Zina poisons a 100 Nazis
She got herself a job working in the kitchens of a nearby Nazi garrison. On the instructions of the underground she poisoned the soup, which resulted in the deaths of many high-ranking officials. Soviet sources say more than 100 Nazi scum died.
The Nazis began a search for intruders. Zina claimed that she was innocent and ate some of the food in front of the Nazis to prove it was not poisoned. When she did not fall ill immediately, they released her. She managed to survive this after being  treated with grass broth antidote at her grandmothers house. However, after this it was too dangerous for her to remain in the village, and Zina was later transferred to the fighting partisan detachment.From August 1943, she was a member of the Kliment Voroshilov scout partisan detachment. In December 1943, returning from an assignment to discover the reasons for the failure of the Young Avengers organization, she was captured in the village of Mostysche.

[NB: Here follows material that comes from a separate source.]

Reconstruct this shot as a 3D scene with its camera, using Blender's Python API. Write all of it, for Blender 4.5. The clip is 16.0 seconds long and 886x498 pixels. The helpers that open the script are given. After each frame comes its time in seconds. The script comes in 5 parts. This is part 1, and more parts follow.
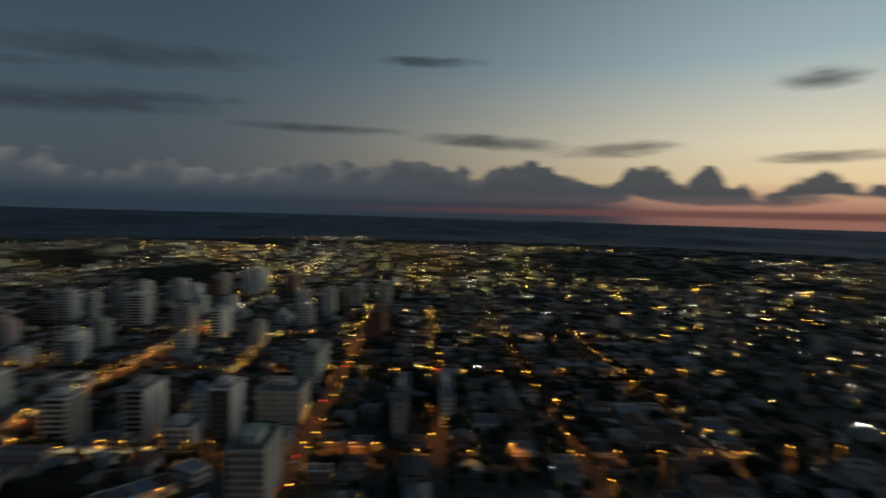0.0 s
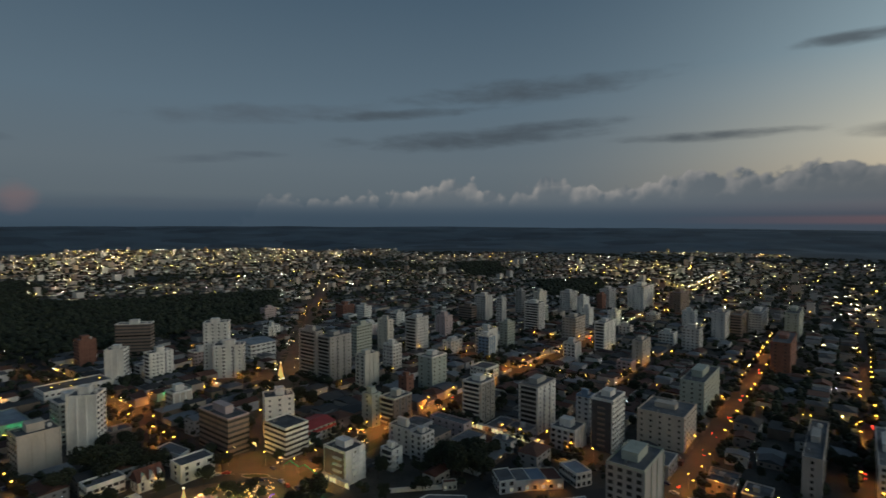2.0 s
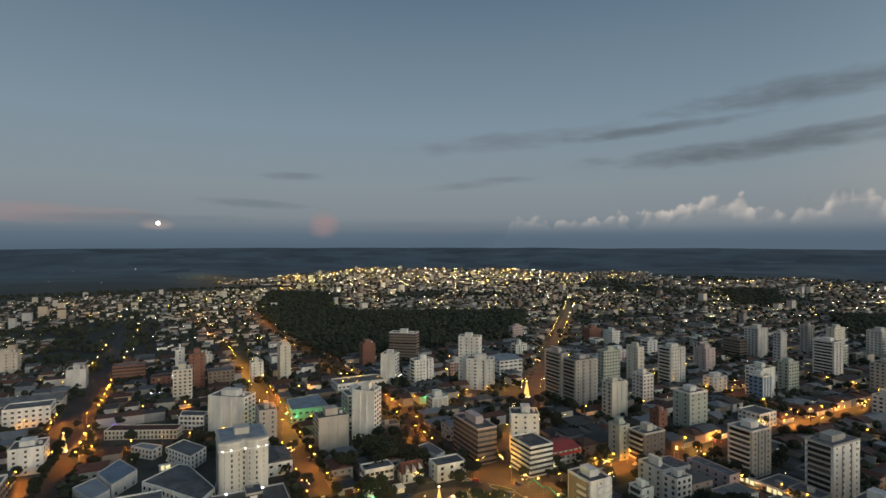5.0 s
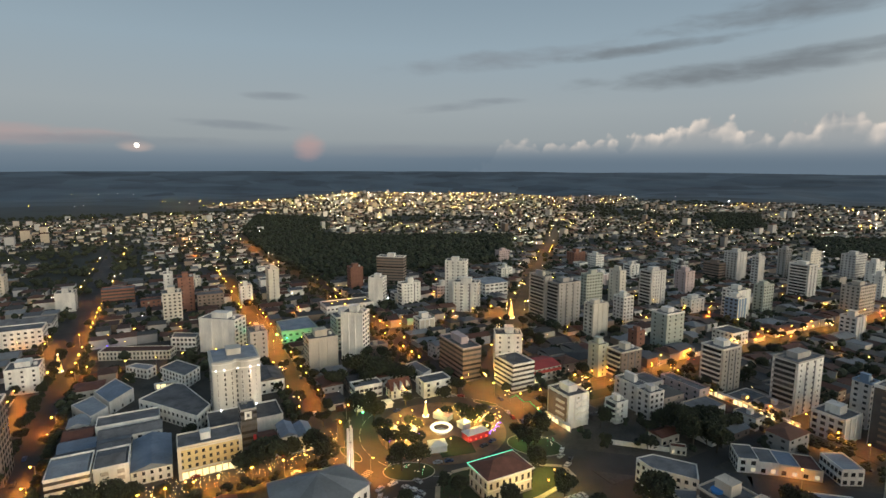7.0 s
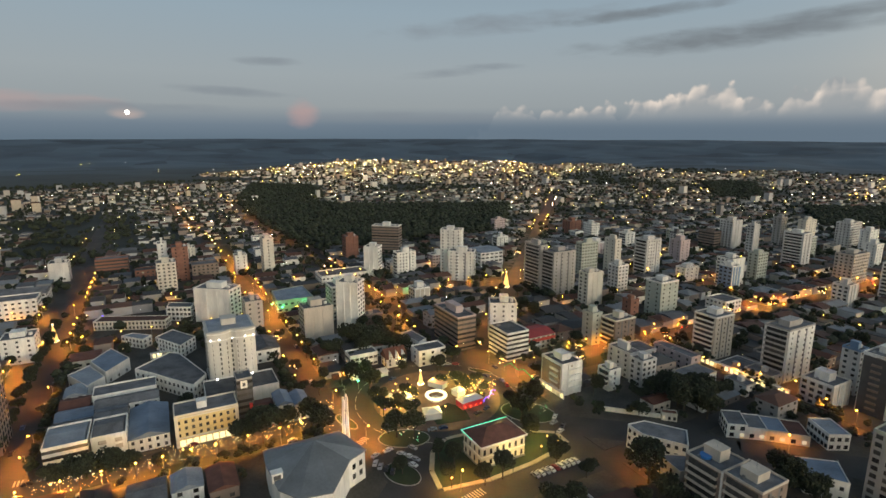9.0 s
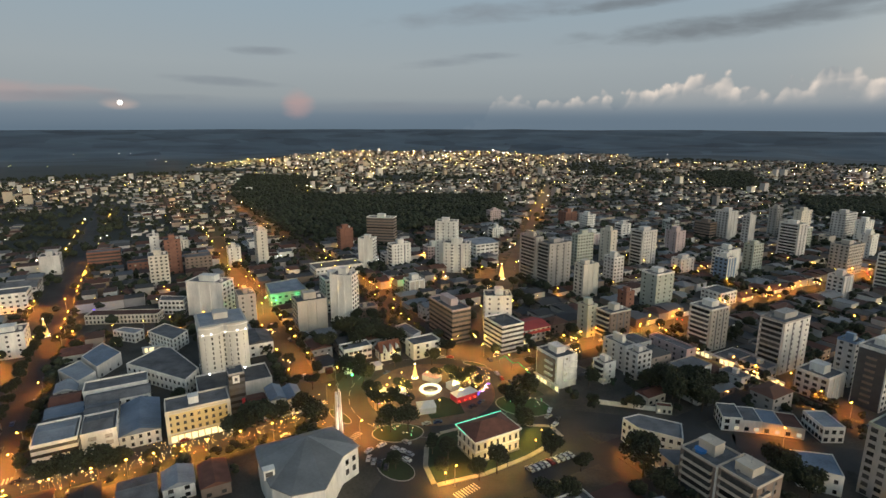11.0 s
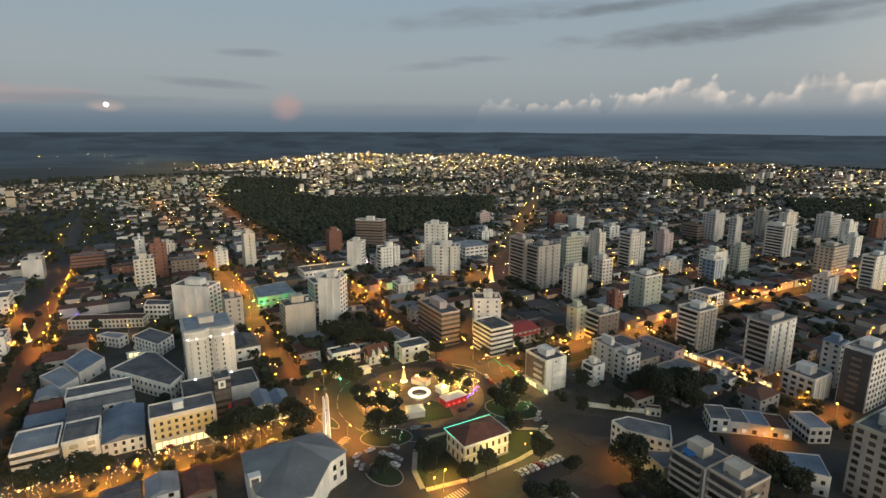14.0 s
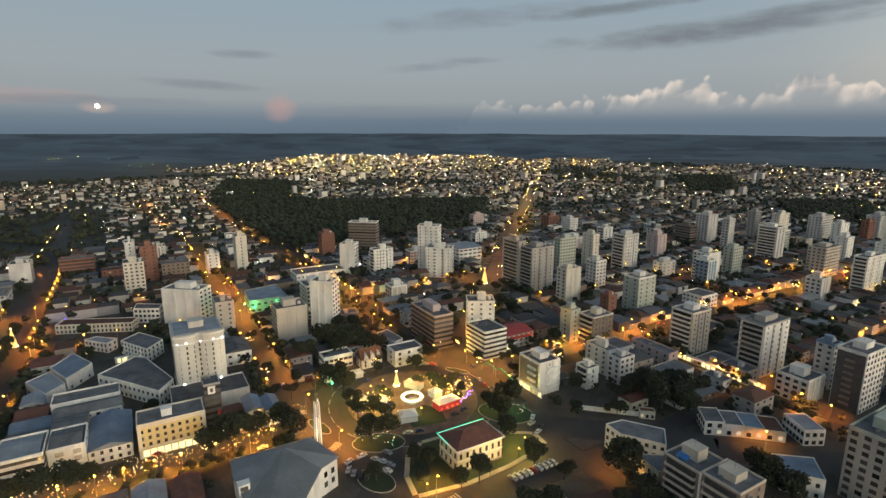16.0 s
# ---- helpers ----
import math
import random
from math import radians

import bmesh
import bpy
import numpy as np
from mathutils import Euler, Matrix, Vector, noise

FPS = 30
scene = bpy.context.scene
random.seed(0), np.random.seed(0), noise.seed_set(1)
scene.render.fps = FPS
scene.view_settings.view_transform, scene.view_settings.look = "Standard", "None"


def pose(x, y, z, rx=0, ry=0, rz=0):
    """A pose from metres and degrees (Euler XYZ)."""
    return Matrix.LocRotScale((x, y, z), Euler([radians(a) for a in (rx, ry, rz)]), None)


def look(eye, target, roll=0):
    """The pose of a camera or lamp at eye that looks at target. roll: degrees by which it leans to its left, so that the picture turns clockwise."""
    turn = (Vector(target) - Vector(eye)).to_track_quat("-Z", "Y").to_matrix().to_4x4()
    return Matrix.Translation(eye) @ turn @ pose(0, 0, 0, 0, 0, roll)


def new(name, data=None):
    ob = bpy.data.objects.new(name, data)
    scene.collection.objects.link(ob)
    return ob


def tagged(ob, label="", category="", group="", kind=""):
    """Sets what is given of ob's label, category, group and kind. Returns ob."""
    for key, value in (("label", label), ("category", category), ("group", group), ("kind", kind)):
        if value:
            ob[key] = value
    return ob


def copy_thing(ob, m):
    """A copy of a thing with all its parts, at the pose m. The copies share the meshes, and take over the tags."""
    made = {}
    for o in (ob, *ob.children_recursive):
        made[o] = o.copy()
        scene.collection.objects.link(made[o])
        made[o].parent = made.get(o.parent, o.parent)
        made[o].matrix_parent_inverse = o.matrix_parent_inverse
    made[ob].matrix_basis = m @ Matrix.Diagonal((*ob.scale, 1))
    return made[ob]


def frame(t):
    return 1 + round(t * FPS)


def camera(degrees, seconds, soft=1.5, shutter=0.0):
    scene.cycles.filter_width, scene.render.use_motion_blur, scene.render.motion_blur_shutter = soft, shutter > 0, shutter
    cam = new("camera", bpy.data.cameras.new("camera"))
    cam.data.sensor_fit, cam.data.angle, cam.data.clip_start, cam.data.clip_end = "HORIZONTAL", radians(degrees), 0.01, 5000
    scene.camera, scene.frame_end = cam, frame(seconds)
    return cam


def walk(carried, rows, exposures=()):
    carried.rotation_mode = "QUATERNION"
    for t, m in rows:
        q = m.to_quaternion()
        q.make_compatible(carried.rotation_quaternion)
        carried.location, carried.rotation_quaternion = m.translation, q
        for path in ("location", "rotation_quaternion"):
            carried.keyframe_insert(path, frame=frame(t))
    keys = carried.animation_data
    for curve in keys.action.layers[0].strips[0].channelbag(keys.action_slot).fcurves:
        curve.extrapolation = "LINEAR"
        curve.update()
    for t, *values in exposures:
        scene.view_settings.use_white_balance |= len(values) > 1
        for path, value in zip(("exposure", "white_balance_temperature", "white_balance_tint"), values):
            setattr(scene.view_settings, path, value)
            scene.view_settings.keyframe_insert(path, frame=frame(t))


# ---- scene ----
# ---- camera ----
cam = camera(79.25, 16.0, soft=1.5, shutter=1.0)
ROWS = [  # t, yaw, pitch, roll, x, y, z
    (0.00, -61.82, -3.80, -1.27, -3.3, -6.2, 128.9),
    (0.50, -47.10, -3.65, -0.79, -3.3, -6.2, 128.9),
    (1.00, -31.14, -3.38, -0.09, -3.3, -6.2, 128.9),
    (1.50, -24.79, -3.00, 0.01, -3.2, -6.3, 128.9),
    (2.00, -22.31, -2.62, -0.04, -3.2, -6.3, 128.9),
    (2.50, -13.74, -2.25, 0.28, -3.2, -6.3, 128.9),
    (2.75, -2.00, -2.03, 0.41, -3.2, -6.3, 128.9),
    (3.00, 8.27, -1.80, 0.54, -3.2, -6.3, 128.9),
    (3.50, 11.33, -1.42, 0.32, -3.1, -6.3, 128.9),
    (4.00, 6.99, -0.98, 0.02, -3.1, -6.3, 128.9),
    (4.20, 5.77, -0.84, -0.15, -3.1, -6.3, 128.9),
    (6.30, 2.61, 0.07, 0.00, -2.6, -6.2, 129.1),
    (6.50, 2.53, -2.47, -0.20, -2.5, -6.1, 129.1),
    (6.60, 2.49, -4.60, -0.19, -2.5, -6.1, 129.1),
    (6.80, 2.42, -7.30, -0.18, -2.4, -5.9, 129.2),
    (7.00, 2.34, -8.44, -0.16, -2.4, -5.8, 129.3),
    (7.50, 2.33, -8.32, -0.15, -2.2, -5.5, 129.5),
    (8.00, 2.21, -9.09, -0.13, -2.0, -5.1, 129.5),
    (8.50, 2.09, -10.41, -0.12, -1.7, -4.6, 129.5),
    (9.00, 1.93, -11.81, -0.11, -1.5, -3.9, 129.5),
    (11.50, 1.46, -12.82, -0.06, -0.2, -0.4, 130.1),
    (12.00, 1.36, -12.74, -0.10, -0.1, -0.1, 130.1),
    (12.50, 1.11, -12.66, -0.13, 0.0, -0.0, 130.0),
    (13.00, 0.87, -12.57, -0.11, 0.1, 0.0, 129.9),
    (13.50, 0.66, -12.52, -0.14, 0.1, 0.1, 129.8),
    (14.00, 0.44, -12.52, -0.15, 0.2, 0.3, 129.8),
    (14.50, 0.21, -12.53, -0.12, 0.3, 0.8, 129.8),
    (15.00, 0.04, -12.52, -0.09, 0.5, 1.3, 129.8),
    (15.50, -0.11, -12.44, -0.08, 0.7, 2.0, 129.8),
    (16.00, -0.21, -12.38, -0.09, 1.0, 2.7, 129.9),
]
EXPOSURES = [(0.0, -2.17, 5600, 5), (0.6, -2.08, 5600, 5), (1.2, -1.77, 5650, 5), (1.6, -1.58, 5700, 5), (2.1, -1.3, 5750, 5), (3.5, -0.75, 6050, 7), (4.2, -0.55, 6100, 8), (6.3, -0.25, 6400, 10), (7.0, 0.0, 6500, 10), (16.0, 0.0, 6500, 10)]
walk(cam, [(t, pose(x, y, z, 90 + p, r, a)) for t, a, p, r, x, y, z in ROWS], EXPOSURES)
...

Reports of her escape vary. One version is that, during Gestapo interrogation in the village of Goriany, she took the investigator’s pistol off the table, then shot and killed him. When two Nazi soldiers entered after hearing the gunshots, she shot them as well. She then attempted to escape the compound and ran into the woods, where she was caught near the banks of a river.
Another version is that the Gestapo interrogator, in a fit of rage, threw his pistol to the table after threatening to shoot her. Taking the pistol, Portnova shot him. Escaping through the door, she shot a guard in the corridor, then another in the courtyard. After the pistol misfired when Portnova attempted to shoot a guard blocking her access to the street, she was captured. After that the Nazis tortured her for more than a month, trying to get information about the partisans. On the morning of January 10, 1944, she was shot, either in the prison of the city of Polotsk or in the village of Goryany.
Remember Zina
Today there are two monuments standing for her, a bust in Minsk near where she was born and an obelisk in Obol where she was killed.
Zina’s story is one of working-class bravery. Trained by communists, she clearly had a deep hatred for the Nazis and a deeper love for the working class. Her story shows that young people can be thinkers and fighters for a better world.